The war in Afghanistan began with the oppressive, theocratic Taliban in power, and ended with the oppressive, theocratic Taliban in power. Sisyphus rolled his Katamari Damacy boulder up the mountain, and it rolled right back down again. The absurdity of the war is obvious on its face, but there is a desperation to find meaning within it that would make Camus blush. Though it’s somewhat old news by now, during the American withdrawal, there was all sorts of noise about how Western forces were abandoning their Afghan comrades to the brutality of the Taliban.
I am not trying to diminish the severity of what the Taliban has done and will continue to do with those dissenting under its rule. My glibness comes as a result of the crocodile tears shed over the bodies of those slain during the withdrawal from the war that ignore the over a hundred thousand bodies that accumulated preceding it. Losing a war is bloody; that’s the reality of war. If you don’t like it, maybe question the war itself rather than the means of its end.
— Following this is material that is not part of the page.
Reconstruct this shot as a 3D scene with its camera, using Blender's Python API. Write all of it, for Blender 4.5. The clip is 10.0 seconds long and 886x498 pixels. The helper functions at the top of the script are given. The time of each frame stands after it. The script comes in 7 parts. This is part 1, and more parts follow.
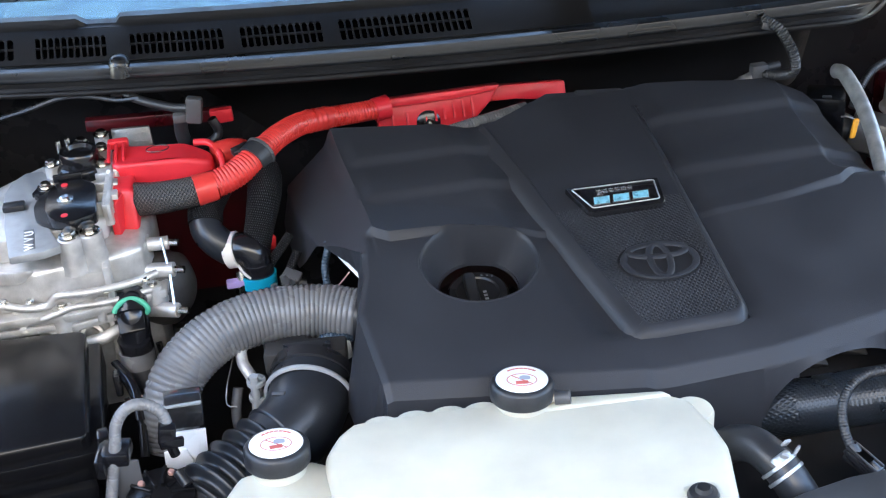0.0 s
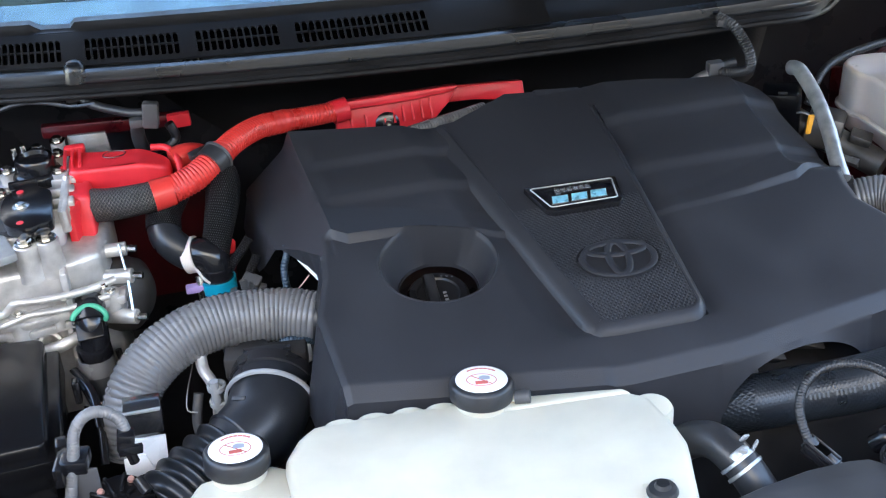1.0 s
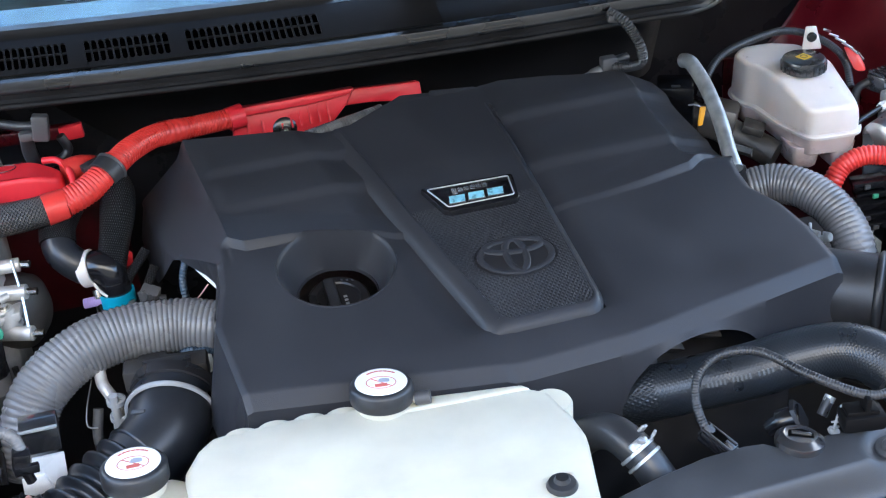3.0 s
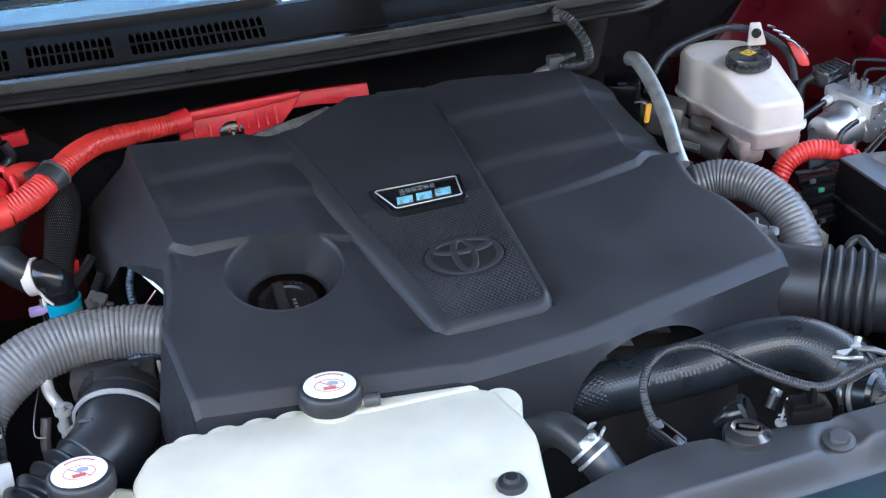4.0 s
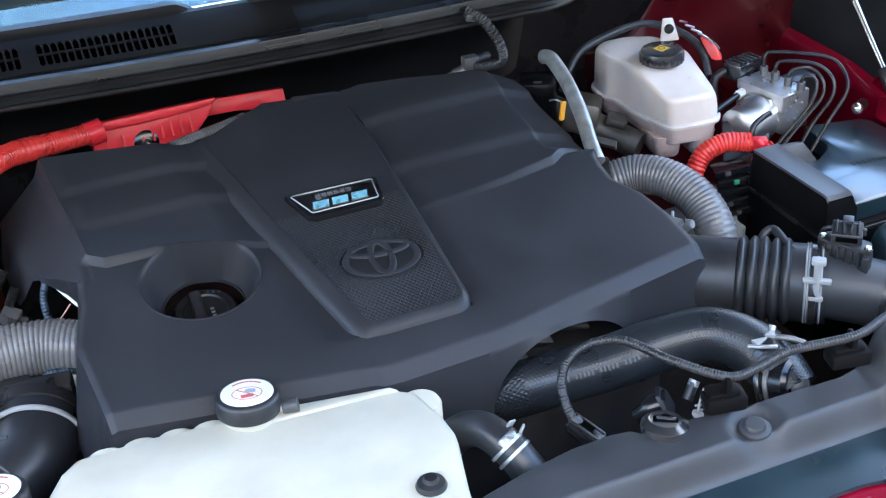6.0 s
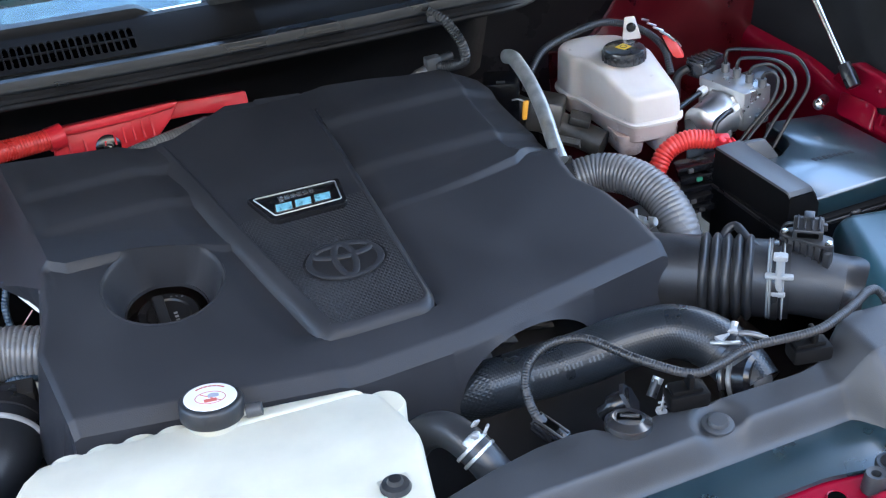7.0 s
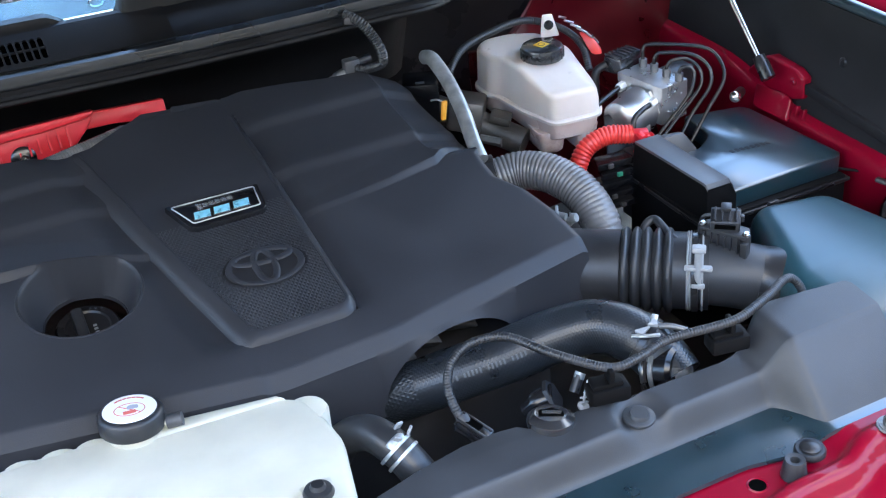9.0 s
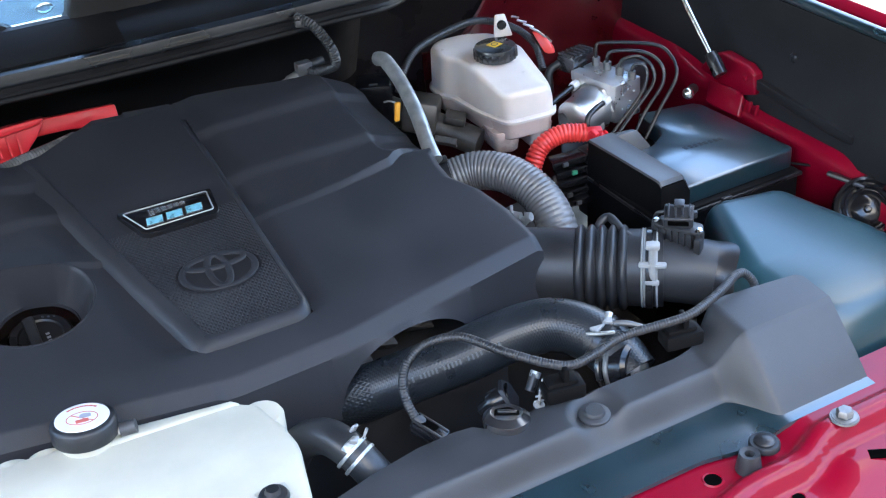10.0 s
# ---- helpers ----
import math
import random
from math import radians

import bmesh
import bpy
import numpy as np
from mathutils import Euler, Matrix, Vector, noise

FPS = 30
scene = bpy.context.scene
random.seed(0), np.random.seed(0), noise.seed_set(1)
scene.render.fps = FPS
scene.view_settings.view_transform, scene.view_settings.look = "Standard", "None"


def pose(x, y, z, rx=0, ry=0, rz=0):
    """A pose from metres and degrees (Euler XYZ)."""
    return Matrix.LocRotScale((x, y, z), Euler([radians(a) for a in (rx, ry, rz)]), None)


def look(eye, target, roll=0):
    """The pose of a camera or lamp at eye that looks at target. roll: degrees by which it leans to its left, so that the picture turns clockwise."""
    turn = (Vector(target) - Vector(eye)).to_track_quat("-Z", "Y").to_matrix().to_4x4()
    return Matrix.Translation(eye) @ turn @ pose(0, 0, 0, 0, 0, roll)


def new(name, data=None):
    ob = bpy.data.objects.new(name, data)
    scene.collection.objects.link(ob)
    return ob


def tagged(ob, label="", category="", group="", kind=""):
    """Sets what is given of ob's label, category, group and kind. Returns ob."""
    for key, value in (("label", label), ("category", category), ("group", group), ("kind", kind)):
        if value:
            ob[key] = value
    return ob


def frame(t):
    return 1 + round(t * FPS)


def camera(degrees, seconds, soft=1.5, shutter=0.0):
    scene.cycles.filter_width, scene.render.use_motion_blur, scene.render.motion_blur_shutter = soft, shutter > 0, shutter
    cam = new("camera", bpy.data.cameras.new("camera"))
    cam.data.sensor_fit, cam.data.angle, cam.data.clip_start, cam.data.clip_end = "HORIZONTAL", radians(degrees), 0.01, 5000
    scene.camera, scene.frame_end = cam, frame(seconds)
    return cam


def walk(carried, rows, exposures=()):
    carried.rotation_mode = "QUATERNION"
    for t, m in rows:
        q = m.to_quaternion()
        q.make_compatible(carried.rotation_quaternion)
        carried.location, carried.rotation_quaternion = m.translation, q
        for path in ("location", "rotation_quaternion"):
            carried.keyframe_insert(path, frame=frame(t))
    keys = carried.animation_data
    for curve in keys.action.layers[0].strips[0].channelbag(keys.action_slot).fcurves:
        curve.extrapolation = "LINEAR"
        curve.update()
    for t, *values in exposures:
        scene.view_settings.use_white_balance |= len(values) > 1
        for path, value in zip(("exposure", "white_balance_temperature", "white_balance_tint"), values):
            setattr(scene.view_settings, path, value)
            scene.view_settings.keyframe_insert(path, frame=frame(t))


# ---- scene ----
cam = camera(38.3, 10.0, soft=1.2)
PATH = [
    (0.0, -0.4369, -1.1596, 1.9162, 58.938, 3.428, -11.404),
    (0.5, -0.4301, -1.1604, 1.9162, 58.893, 3.478, -12.166),
    (1.0, -0.4239, -1.1623, 1.9143, 58.928, 3.541, -13.008),
    (1.5, -0.4177, -1.1639, 1.9132, 58.920, 3.548, -13.924),
    (2.0, -0.4091, -1.1657, 1.9139, 58.829, 3.624, -14.888),
    (2.5, -0.4011, -1.1673, 1.9132, 58.778, 3.664, -15.927),
    (4.0, -0.3779, -1.1723, 1.9088, 58.695, 3.719, -19.005),
    (4.5, -0.3711, -1.1738, 1.9070, 58.687, 3.761, -19.899),
    (5.0, -0.3646, -1.1760, 1.9061, 58.668, 3.805, -20.713),
    (5.5, -0.3589, -1.1784, 1.9037, 58.702, 3.871, -21.503),
    (7.0, -0.3416, -1.1844, 1.9017, 58.614, 4.007, -23.659),
    (7.5, -0.3366, -1.1862, 1.9018, 58.555, 4.042, -24.371),
    (8.0, -0.3305, -1.1883, 1.9012, 58.508, 4.110, -25.126),
    (8.5, -0.3243, -1.1909, 1.8995, 58.501, 4.177, -25.932),
    (9.0, -0.3185, -1.1931, 1.8987, 58.454, 4.219, -26.815),
    (9.5, -0.3117, -1.1954, 1.8964, 58.447, 4.266, -27.707),
    (10.0, -0.3054, -1.1986, 1.8958, 58.402, 4.352, -28.632),
]
walk(cam, [(t, pose(x, y, z, rx, ry, rz)) for t, x, y, z, rx, ry, rz in PATH], [(0.0, 3.91, 6900, 6), (4.0, 3.89, 6650, 5), (10.0, 3.86, 6500, 5)])

# ---- light ----
SUN_EL, SUN_AZ = radians(79), radians(178)
world = bpy.data.worlds.new("sky")
scene.world = world
world.use_nodes = True
wn = world.node_tree.nodes
sky = wn.new("ShaderNodeTexSky")
sky.sky_type, sky.sun_disc, sky.sun_elevation, sky.sun_rotation = "NISHITA", False, SUN_EL, SUN_AZ
sky.dust_density, sky.ozone_density = 0.2, 2.5
wn["Background"].inputs["Strength"].default_value = 0.15
wl = world.node_tree.links
sky_dir, sky_map, cloud, cover_map, sky_mix = (wn.new("ShaderNode" + k) for k in ("TexCoord", "Mapping", "TexNoise", "MapRange", "Mix"))
sky_map.inputs["Location"].default_value = (31.81, 16.33, 48.99)
cloud.inputs["Scale"].default_value, cloud.inputs["Detail"].default_value = 1.9, 4.0
cover_map.inputs["From Min"].default_value, cover_map.inputs["From Max"].default_value = 0.505, 0.64
sky_mix.data_type = "RGBA"
sky_mix.inputs["B"].default_value = (4.8, 4.45, 4.2, 1)
wl.new(sky_dir.outputs["Generated"], sky_map.inputs["Vector"])
wl.new(sky_map.outputs[0], cloud.inputs["Vector"])
wl.new(cloud.outputs[0], cover_map.inputs["Value"])
wl.new(cover_map.outputs[0], sky_mix.inputs["Factor"])
wl.new(sky.outputs[0], sky_mix.inputs["A"])
wl.new(sky_mix.outputs["Result"], wn["Background"].inputs["Color"])
sun_data = bpy.data.lights.new("sun", "SUN")
sun_data.energy, sun_data.angle, sun_data.color = 3.2, radians(1.0), (1.0, 0.92, 0.82)
sun = new("sun", sun_data)
sun.matrix_basis = look((math.sin(SUN_AZ) * math.cos(SUN_EL) * 20, math.cos(SUN_AZ) * math.cos(SUN_EL) * 20, math.sin(SUN_EL) * 20), (0, 0, 1))

# ---- materials ----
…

The tears come from the bipartisan desire to create meaning in a pointless war: if there are good Afghans to save, it means that the war produced good Afghans worth saving. Nobody would have given a shit about them otherwise; the West would be much more inclined toward taking refugees if there was a heartfelt belief that we need to create a safe haven for those fleeing violence and persecution. The sad irony is that those whose freedom from the Taliban was being demanded were those who had aligned themselves with the invaders, cementing the linking of a “good” Afghan with their complicity in the war.
Another central tenet that the war in Afghanistan was meaningful is the women’s liberation that the war provided. Some women were able to go to school, and therefore 20 years of death, torture, and war crimes are vindicated. Those women are worse off now than they were before; again, no argument, but finding miniscule acts of success to justify what is otherwise 20 years of pointless war is incredibly ignorant. In actuality, using war to generate feminism is more likely to produce a nation of incels who see feminism as cancer than an Islamic Feminine Mystique.

Using feminism as justification for the war in Afghanistan, and gesturing loosely toward the mostly urban women who benefited, pointedly ignores the majority of women who live in rural settings where most of the war took place. Afghan women were certainly not benefitting from the war when they and their families were dying from it. The quick rise of the Taliban points to a nation hungry for incel-logic; Afghanistan may actually be worse off than it was 20 years ago from the perspective of democratic and liberal reformation due to the brutality used allegedly in its name. Sisyphus’s boulder fell back down the mountain and into a ravine. The West tried to viciously impose liberal secularism in Iran with the Shah, and he too was violently overthrown by a virulently religious fundamentalist group. Any positive regard held for Western ideals is just as dead as all the rest of them.
The war made Afghanistan worse, and for what? The bipartisan narrative adopted in much of the media paints the picture of a blundering but ultimately benevolent force trying so hard to do good but occasionally failing in simple but horrific ways. Like if Rocky Balboa knocked out Apollo Creed in the first round, but because his eyes were all bruised up and he couldn’t see, he wandered into the crowd and begun striking civilians at random. At home we’re watching and thinking, no! Rocky! If only Mickey had cut you so you could see! We are helpless as Rocky bludgeons old women and children in his missteps. Then, after the crowd boos too loudly for too long, we lament Rocky leaving, shaking our heads at the blows he receives on his way out the door. Meanwhile, Apollo Creed has gotten up and dusted himself off, and being the only one left standing in the ring, claims victory.

We could still love Rocky after such a blunder. It’s forgivable. But that’s not how war works. The better analogy would be if Rocky was at a bus stop where Apollo Creed was reading a newspaper, and Rocky was like, “I heard you hate women!” and then pulled out a gun and shot him. Then he wandered away from the bus stop to a nearby wedding reception and shot up the guests. And he did so with eyes wide open.
The West knew what was going on in Afghanistan. They’re actively preventing themselves from being held accountable to international law. We’ve had whistleblowers point out the war’s criminality to us repeatedly and they’re all being punished for it by both American political parties. And for what? For what? For literally no reason. Terrorism didn’t go away; Al-Qaeda evolved into ISIS-K. Afghanistan is fully red pilled. America wanted war instead of justice, the rest of the West went along with it, and this is what we’re left with.

I’ve purposefully avoided talking about the military-industrial complex and how the reason for the war is obviously all the money that was made by the defense contractors and weapons manufacturers. It’s not that I disagree, it’s that we don’t have a smoking gun pointing to that level of Machiavellianism, and I want to be as convincing as possible. The war is provably pointless in a way that ought to make us reflect on why it ever happened in the first place. When there is no justification for a war, it’s a lot easier to compare it to straight-up murder. The war in Afghanistan was criminal. Those who participated in it are criminals. Anyone saying otherwise is covering up a crime.